A última historinha do Leste (a primeira e a segunda estão disponíveis) também foi escrita for Zbigniew Herbert e se chama “O Muro”:
“Estamos diante do muro. Arrancou-se-nos a juventude como a camisa dos condenados. Esperamos. Antes que a bala engordurada se aloje na nuca passarão dez, vinte anos. O muro é alto e poderoso. Além do muro há uma árvore e uma estrela. A árvore ergue o muro com suas raízes. A estrela rói o muro como um rato. Daqui cem, duzentos anos, haverá uma janelinha”.
Esta é outra tradução cometida por mim.
Estranha esta historinha. Fala sobre paredão de fuzilamento mas, ao final, acena com uma esperança, leve esperança. Não para aqueles cujas camisas foram arrancadas, não para os espancados, não para os torturados, mas para seus netos e bisnetos.
Herbert também nos ensinaria que, diante do pelotão de fuzilamento, devemos manter a postura ereta. Quando ensinarem as crianças a mentir, devemos manter a postura ereta. Quando o fim hediondo se mostrar inevitável, devemos manter a postura ereta e, preferencialmente, serena.
Fala sobre paredão de fuzilamento mas, ao final, acena com uma esperança, leve esperança. Não para aqueles cujas camisas foram arrancadas, não para os espancados, não para os torturados, mas para seus netos e bisnetos.
“Sê corajoso quando falhe a razão sê corajoso”, também nos ensina Herbert naquele que talvez seja um dos seus mais aclamados poemas, “A mensagem do Senhor Cogito”. Quando falha a razão, quando o Cogito nos abandona, resta a coragem.
Ainda outro poema, “O poder do gosto”, fala-nos da importância da estética, da “ciência do belo”. Chamo atenção ao seguinte trecho:
“Na verdade a retórica deles era bem reles
(Marco Túlio ter-se-ia virado no túmulo)
as cadeias da tautologia alguns conceitos como malhos
dialética de carrascos sem qualquer distinção no raciocínio
sintaxe privada da beleza do subjuntivo”.
Sim, minhas caras e meus caros, também a estética importa. E muito. É só prestar atenção às coisas e lê-las com olhos de quem lê o mundo, não com olhos baços.
Agora, as historinhas do Leste se despedem.
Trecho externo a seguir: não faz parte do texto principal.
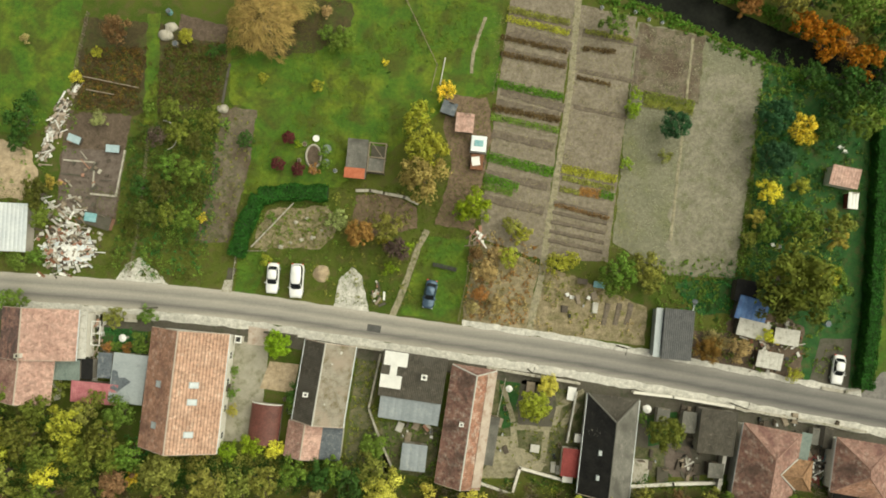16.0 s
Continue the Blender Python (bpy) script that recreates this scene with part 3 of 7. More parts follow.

Espero que tenham gostado e, especialmente, pensado um pouco. Não poderia encerrar, contudo, sem fazer três coisas. A primeira é lembrar que “a poesia moderna / é uma luta pelo respirar” (Tadeusz Różewicz, 1921-2014). A segunda é citar Antonim Słonimski (1895-1976): lembrem-se, por favor, de que eu fui contra. A terceira é dizer que o poema citado na historinha passada, “Baladas e Romances”, agora pode ser lido numa tradução (anos-luz) melhor, da pena Piotr Kilanowski:
Baladas e Romances
“‘Ouça menina! Ela não ouve…,
Este dia branco, esta vila mansa…’
Não há vila, viva alma não se move,
pelos escombros corre nua, a ruiva Ryfka,
de treze anos a criança.
E passavam gordos alemães, num tanque gordo.
(Vá Ryfka, fuja, corra!)
‘Papai no Majdanek, mamãe sob os escombros …’
Riu, voltou-se e sumiu lá fora.
E passava um conhecido de Lubartów, um cara bom:
‘Pegue Ryfka, para que fique boa tome um pão …’
Pegou, mordeu, com os dentes a brilhar:
‘Para o papai e a mamãe vou levar.’
Passava um camponês, jogou uma moedinha,
passava uma camponesa, também deu uma coisinha,
e passava ainda muita, muita gente
que olhava a nua e ruiva assombradamente.
E passava o Senhor Jesus doloroso,
que os SS levavam pros suplícios
puseram os dois num campo lodoso,
depois pegaram nas mãos os rifles
‘Sie Juden, ouça Ryfka, ouça Jesus,
pela coroa de espinhos, por estarem nus pelos cabelos ruivos e por sermos culpados,
à morte estarão condenados.’
E enquanto a Aleluia na Galileia ressoava,
ele e ela aos poucos anjeavam.
E o estrondo da salva se dissolve…
‘Ouça, menina!… Ela não ouve…!'”
P.S.: Os trechos de Herbert e Różewicz, exceto o traduzido por mim, constam da antologia Quatro Poetas Polonesas, publicada em 1994 pela Secretaria de Estado da Cultura do Paraná, com apoio do Consulado-Geral da Polônia em Curitiba e do Ministério da Cultura da República da Polônia. As traduções são de Henryk Siewierski (UnB) e Santiago Naud.